There is some serious behind the scenes dish that we’re likely not getting, as Cohen is clever and shrewd enough to understand that he can’t quite bite off the hand that feeds him, but he does get to nibble (Kevin Spacey and Rachel Ray might have some marks on them) and while he doesn’t get too deep or specific about his infamous Real Housewives franchise, there is some unsaid stuff that keen Bravo viewers will be able to figure out.

Fame and celebrity do come at a cost, and in the social-media world that Cohen (in his popular Twitter and Instagram incarnations) has himself celebrated and used to great advantage, there is also something to be reviled. In opening up the platform to everybody, you open yourself up to attack, and if anything seems to dampen the otherwise pretty affable Andy front, it’s the comments and attacks that come out of nowhere.

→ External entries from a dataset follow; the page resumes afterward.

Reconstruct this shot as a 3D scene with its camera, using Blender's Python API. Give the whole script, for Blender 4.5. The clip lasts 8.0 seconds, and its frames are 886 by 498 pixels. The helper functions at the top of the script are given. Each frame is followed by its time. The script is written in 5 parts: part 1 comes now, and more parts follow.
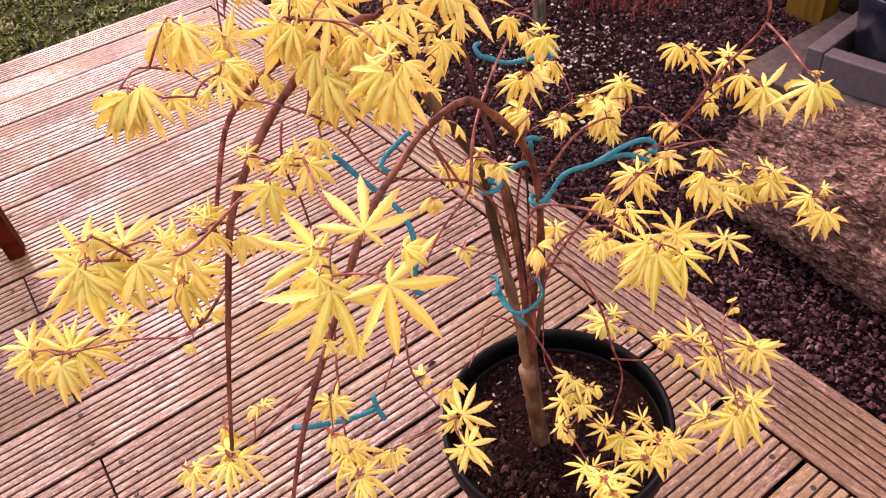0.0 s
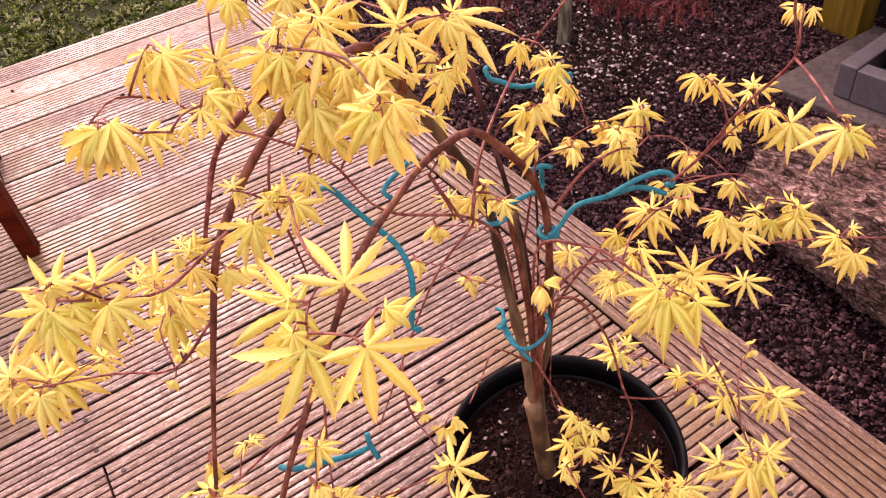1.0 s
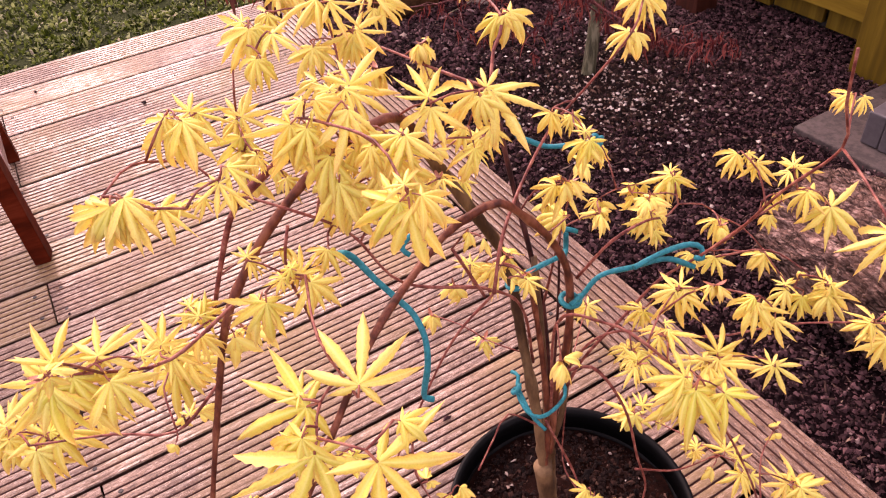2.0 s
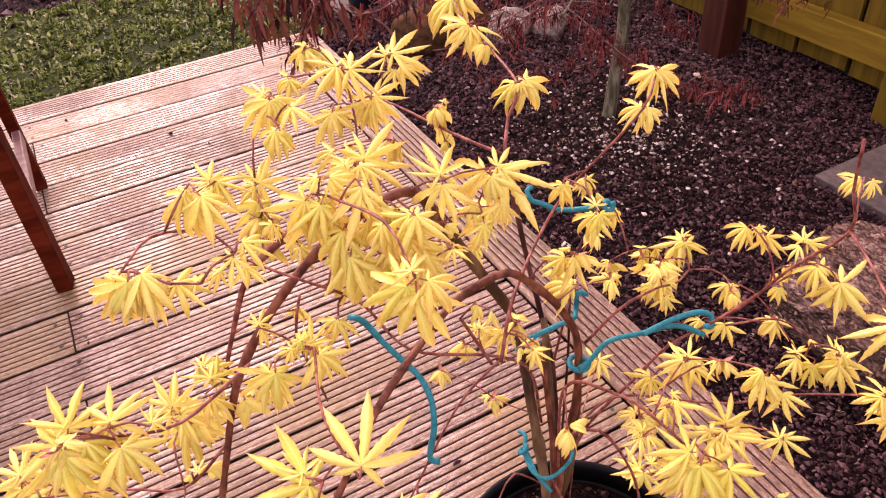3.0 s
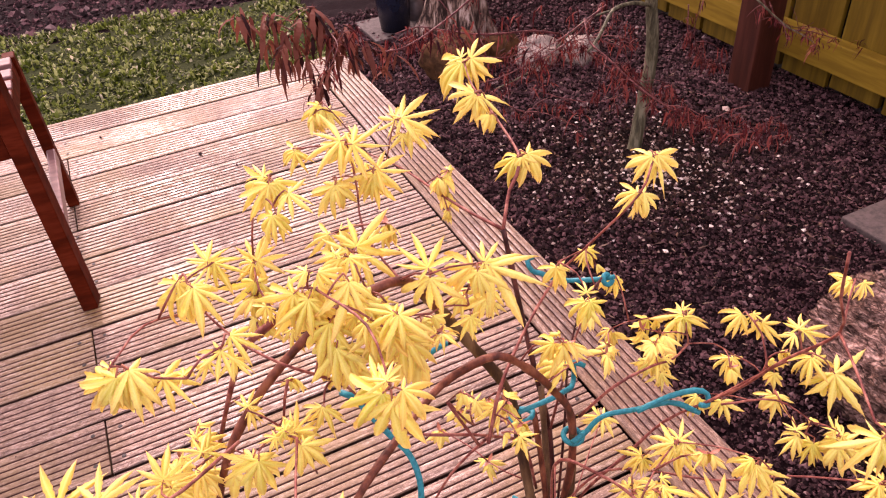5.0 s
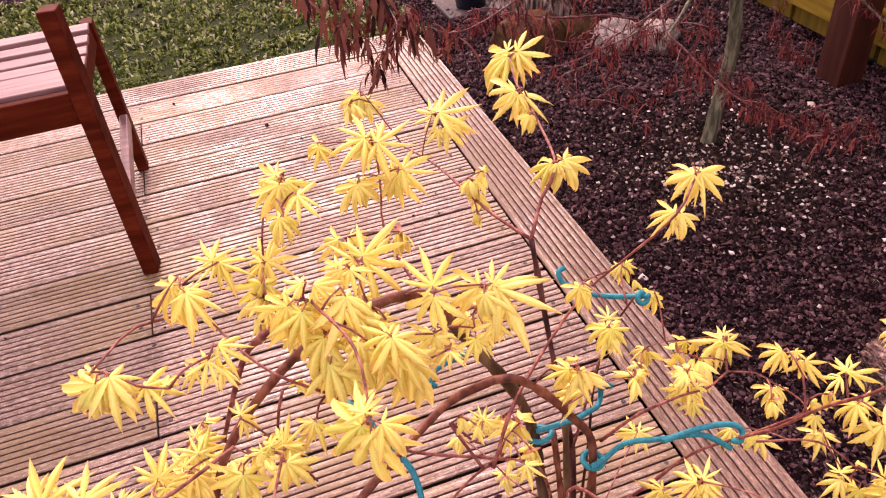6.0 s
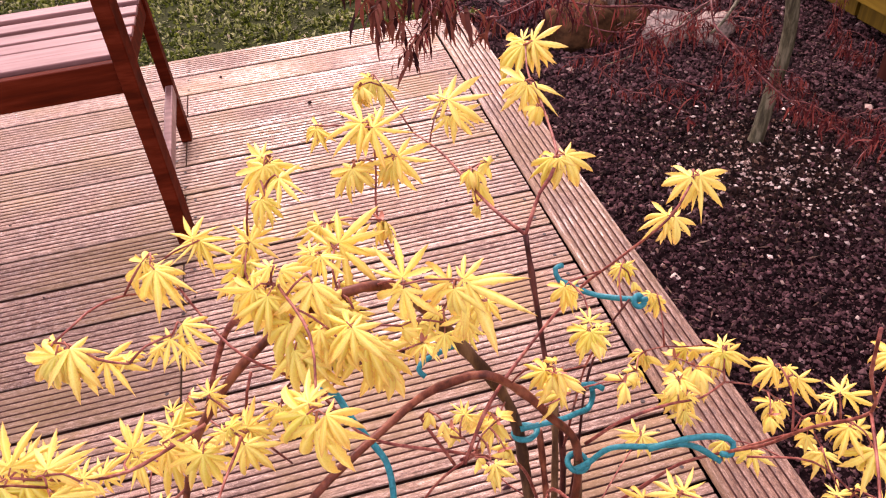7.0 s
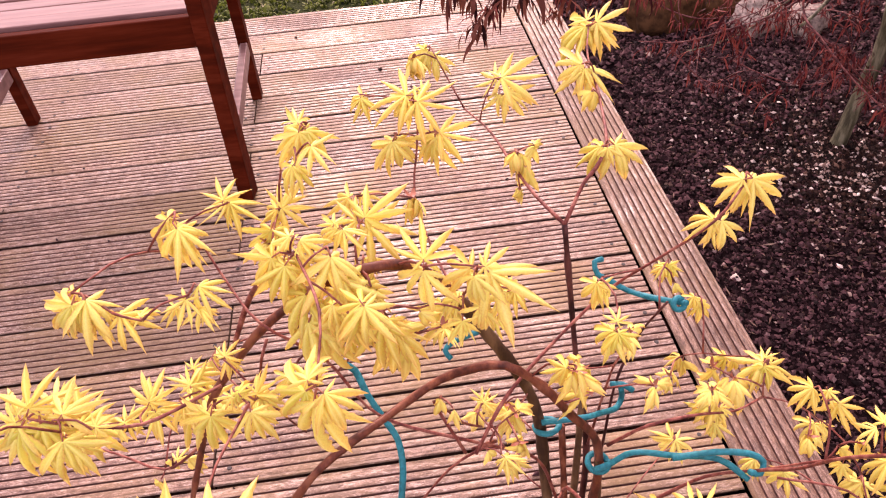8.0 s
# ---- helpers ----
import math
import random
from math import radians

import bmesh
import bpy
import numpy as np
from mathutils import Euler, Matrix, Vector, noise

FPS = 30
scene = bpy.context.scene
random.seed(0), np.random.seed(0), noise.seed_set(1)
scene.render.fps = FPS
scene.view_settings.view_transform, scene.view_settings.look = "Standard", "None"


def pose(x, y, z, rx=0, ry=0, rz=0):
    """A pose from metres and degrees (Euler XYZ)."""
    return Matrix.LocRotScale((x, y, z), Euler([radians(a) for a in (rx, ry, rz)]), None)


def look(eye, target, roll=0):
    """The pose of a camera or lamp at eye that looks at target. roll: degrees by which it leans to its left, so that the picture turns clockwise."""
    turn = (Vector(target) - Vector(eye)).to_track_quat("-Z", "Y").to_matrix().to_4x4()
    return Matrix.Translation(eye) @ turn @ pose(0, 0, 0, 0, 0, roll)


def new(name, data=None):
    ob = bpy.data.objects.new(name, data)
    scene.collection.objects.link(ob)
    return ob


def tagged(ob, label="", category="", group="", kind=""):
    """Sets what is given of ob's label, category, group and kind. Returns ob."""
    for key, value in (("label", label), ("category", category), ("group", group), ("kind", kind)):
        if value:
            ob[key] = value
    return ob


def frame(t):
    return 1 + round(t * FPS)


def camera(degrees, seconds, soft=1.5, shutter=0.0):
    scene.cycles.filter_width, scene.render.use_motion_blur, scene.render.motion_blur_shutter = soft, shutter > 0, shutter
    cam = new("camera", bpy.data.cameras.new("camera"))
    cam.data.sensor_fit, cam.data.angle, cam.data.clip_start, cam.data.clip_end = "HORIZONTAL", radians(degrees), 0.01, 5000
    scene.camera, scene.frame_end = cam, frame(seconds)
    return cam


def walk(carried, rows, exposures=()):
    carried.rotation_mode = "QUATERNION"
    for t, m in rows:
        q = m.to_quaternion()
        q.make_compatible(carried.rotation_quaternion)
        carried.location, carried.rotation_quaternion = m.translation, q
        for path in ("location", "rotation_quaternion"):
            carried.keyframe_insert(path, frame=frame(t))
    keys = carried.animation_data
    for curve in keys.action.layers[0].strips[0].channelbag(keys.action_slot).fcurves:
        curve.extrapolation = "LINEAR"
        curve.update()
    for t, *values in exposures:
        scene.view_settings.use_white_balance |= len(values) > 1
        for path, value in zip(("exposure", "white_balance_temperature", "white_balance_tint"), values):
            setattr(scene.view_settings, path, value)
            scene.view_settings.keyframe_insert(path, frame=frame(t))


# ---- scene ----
cam = camera(61.33, 8.0, 1.15)
# seconds, x, y, z, yaw, pitch, roll
ROWS = [
    (0, 0.0032, 0.0038, 1.0708, -35.89, -42.49, 6.32),
    (0.5, 0.0214, 0.0091, 1.0693, -34.70, -42.24, 6.55),
    (1, 0.0400, 0.0275, 1.0689, -33.47, -42.24, 6.21),
    (1.5, 0.0546, 0.0507, 1.0784, -32.18, -42.01, 5.21),
    (2, 0.0588, 0.0664, 1.0865, -30.69, -41.14, 4.38),
    (3.5, 0.0773, 0.0717, 1.1240, -28.21, -38.31, 4.03),
    (4, 0.0806, 0.0673, 1.1339, -28.79, -38.27, 3.54),
    (4.5, 0.0798, 0.0709, 1.1475, -28.92, -37.83, 3.21),
    (5, 0.1054, 0.0791, 1.1525, -25.57, -37.73, 3.93),
    (6.5, 0.1699, 0.1020, 1.1505, -16.87, -39.72, 4.21),
    (7, 0.1928, 0.0950, 1.1478, -14.31, -39.98, 4.11),
    (7.5, 0.2107, 0.0981, 1.1448, -11.20, -40.38, 4.01),
    (8, 0.2156, 0.1044, 1.1415, -7.31, -41.49, 3.36),
]
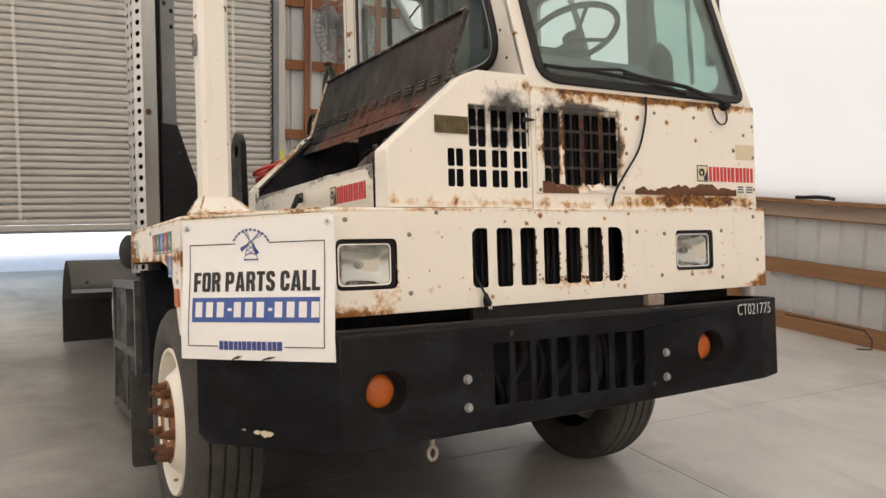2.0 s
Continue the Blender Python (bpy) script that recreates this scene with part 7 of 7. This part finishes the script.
solo("black_strap", tube(bmesh.new(), [(4.60, 2.60, PONY + 0.018), (4.57, 2.5, PONY + 0.02), (4.60, 2.38, PONY + 0.03), (4.63, 2.30, PONY + 0.025), (4.60, 2.22, PONY + 0.018)], 0.017, 8), rubber, (4.6, 2.4, PONY), "black strap lying on the wall's top plate", "strap", smooth=60)
solo("wall_cable", tube(bmesh.new(), [(4.56, 2.6, 0.155), (4.55, 2.1, 0.165), (4.545, 1.80, 0.16), (4.53, 1.72, 0.10), (4.52, 1.71, 0.02), (4.50, 1.77, 0.012), (4.46, 1.80, 0.012)], 0.006, 6), rubber, (4.55, 1.9, 0.0), "thin black cable along the bottom rail", "cable", smooth=60)
handle("tool_handle", (4.33, -0.445, 0.02), (4.50, -0.290, 1.42), 0.014, black_steel, "black long-handled tool leaning on the wall", "tool", "long-handled tools")
handle("tool_handle", (4.35, -0.450, 0.02), (4.50, -0.363, 1.51), 0.014, red_tool, "red long-handled tool leaning on the wall", "tool", "long-handled tools")
handle("tool_handle", (4.36, -0.560, 0.02), (4.50, -0.431, 1.262), 0.019, red_tool, "thick red long-handled tool leaning on the wall", "tool", "long-handled tools")
handle("tool_handle", (4.38, -0.730, 0.02), (4.50, -0.654, 1.335), 0.013, grey_steel, "thin grey rod leaning on the wall", "tool", "long-handled tools")
handle("tool_handle", (4.33, -1.760, 0.02), (4.50, -1.480, 1.52), 0.014, red_tool, "red long-handled tool leaning on the wall", "tool", "long-handled tools")
handle("tool_handle", (4.35, -1.690, 0.02), (4.50, -1.545, 1.52), 0.013, black_steel, "black long-handled tool leaning on the wall", "tool", "long-handled tools")
ash = plain("varnished_ash_handle", (0.30, 0.13, 0.05), (0.42, 0.20, 0.085), 0.5, scale=20, stretch=(1, 1, 0.1))
handle("tool_handle", (4.37, -0.885, 0.02), (4.50, -0.821, 1.336), 0.014, ash, "orange-brown wooden tool handle leaning on the wall", "tool", "long-handled tools", grip=False)
handle("tool_handle", (4.35, -1.010, 0.02), (4.50, -0.858, 1.480), 0.012, grey_steel, "thin grey metal pole leaning on the wall", "tool", "long-handled tools")
handle("tool_handle", (4.36, -1.020, 0.02), (4.50, -0.907, 1.413), 0.014, ash, "orange-brown wooden tool handle leaning on the wall", "tool", "long-handled tools", grip=False)
for y, zt in ((-1.352, 1.16), (-1.318, 1.04)):
    sh = handle("shovel", (4.40, y - 0.01, 0.30), (4.50, y, zt - 0.11), 0.014, black_steel, "black shovel with a D-shaped grip against the wall", "shovel", "shovels by the wall", grip=False)
    part("grip", tube(bmesh.new(), curve([(4.50, y, zt - 0.11), (4.50, y - 0.045, zt - 0.06), (4.50, y - 0.05, zt - 0.01), (4.50, y, zt), (4.50, y + 0.05, zt - 0.01), (4.50, y + 0.045, zt - 0.06), (4.50, y, zt - 0.11)]), 0.012, 8), rubber, sh, smooth=60)
    bl_ = slab(rounded([(y - 0.10, 0.32), (y - 0.10, 0.12), (y - 0.01, 0.008), (y + 0.08, 0.12), (y + 0.08, 0.32)], 0.03), [], "yz", 4.385, 4.389)
    part("blade", bl_, black_steel, sh, bevel=0.001)


def tool_case(y0, y1):
    """A small rounded case with a bail, lying on the top plate from y0 to y1."""
    yc = (y0 + y1) / 2
    tc = thing("red_tool_case", (4.58, yc, PONY), "small red rounded tool case on the wall's top plate", "case", "red tool cases")
    part("body", slab(rounded([(y0, PONY + 0.001), (y1, PONY + 0.001), (y1 - 0.012, PONY + 0.050), (yc, PONY + 0.075), (y0 + 0.015, PONY + 0.062)], 0.025), [], "yz", 4.53, 4.64), red_tool, tc, bevel=0.015)
    part("handle", tube(bmesh.new(), curve([(4.585, yc - 0.045, PONY + 0.062), (4.585, yc - 0.03, PONY + 0.095), (4.585, yc + 0.02, PONY + 0.095), (4.585, yc + 0.04, PONY + 0.066)]), 0.008, 8), red_tool, tc, smooth=60)


tool_case(-0.810, -0.640)
tool_case(-1.110, -0.920)
solo("black_tool", slab(rounded([(-0.45, PONY + 0.001), (-0.28, PONY + 0.001), (-0.28, PONY + 0.045), (-0.36, PONY + 0.05), (-0.45, PONY + 0.07)], 0.012), [], "yz", 4.545, 4.60), black_steel, (4.57, -0.36, PONY), "black hand tool on the wall's top plate", "tool", bevel=0.006)
solo("pale_scoop", tube(bmesh.new(), curve([(4.56, -0.47, PONY + 0.045), (4.56, -0.52, PONY + 0.065), (4.56, -0.575, PONY + 0.055), (4.56, -0.60, PONY + 0.018)]), [0.018] * 13, 8), cream, (4.56, -0.53, PONY), "curved pale handle lying on the wall's top plate", "handle", smooth=60)
jb = thing("grey_cabinet", (4.55, 6.6, 0), "pale blue-grey metal box by the side wall", "box")
part("body", boxed(4.42, 4.56, 6.35, 6.75, 0.45, 1.20), plain("blue_grey_paint", (0.28, 0.33, 0.36), (0.34, 0.39, 0.42), 0.5, scale=4), jb, bevel=0.008)
part("lid", boxed(4.40, 4.57, 6.33, 6.77, 1.201, 1.24), bpy.data.materials["blue_grey_paint"], jb, bevel=0.008)
part("leg", boxed(4.46, 4.54, 6.5, 6.6, 0.0, 0.45), galvanised, jb)
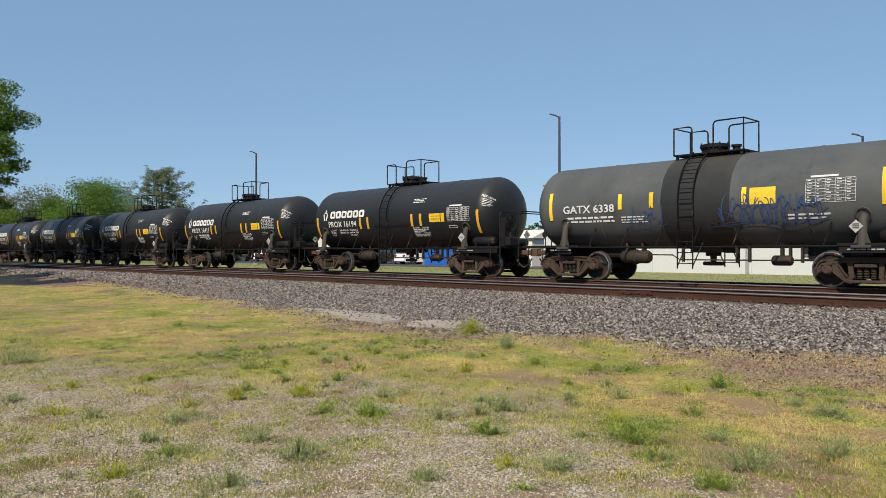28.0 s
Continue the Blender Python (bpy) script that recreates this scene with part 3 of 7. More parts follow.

“After all these years of putting myself out there, I am pretty thick skinned, but the shit gay people say about me is, wow. I am apparently a lecherous, disgusting, old, crazy, cliche, star-fucking, ladylike, bossy bottom. That’s it in a nutshell,” he writes. And if you’ve ever made the mistake of reading the comments on any given website that allows them, you’ll know exactly what he’s talking about.

He also ruminates on the changing world around him, lamenting the quickened whitewashing of New York, as greedy landlords drive out individual restaurants and one-of-a-kind bookshops. The new world order of dating habits also makes him wary: “I am from the generation of meeting on the street and connecting – there was nowhere else to do it, but Grindr and Tinder killed that. I still look at everybody. I dig eye contact!”

That sort of longing for connection drives the narrative, and like most engaging celebrities, Cohen is as interested in others as he is in himself. You need both to properly connect to an audience – and thanks to this charming addition to his oeuvre, Cohen can now count readers among that group. His world is rarefied yet accessible, and his all-inclusive recounting of an enchanting year makes for a compelling and magical read.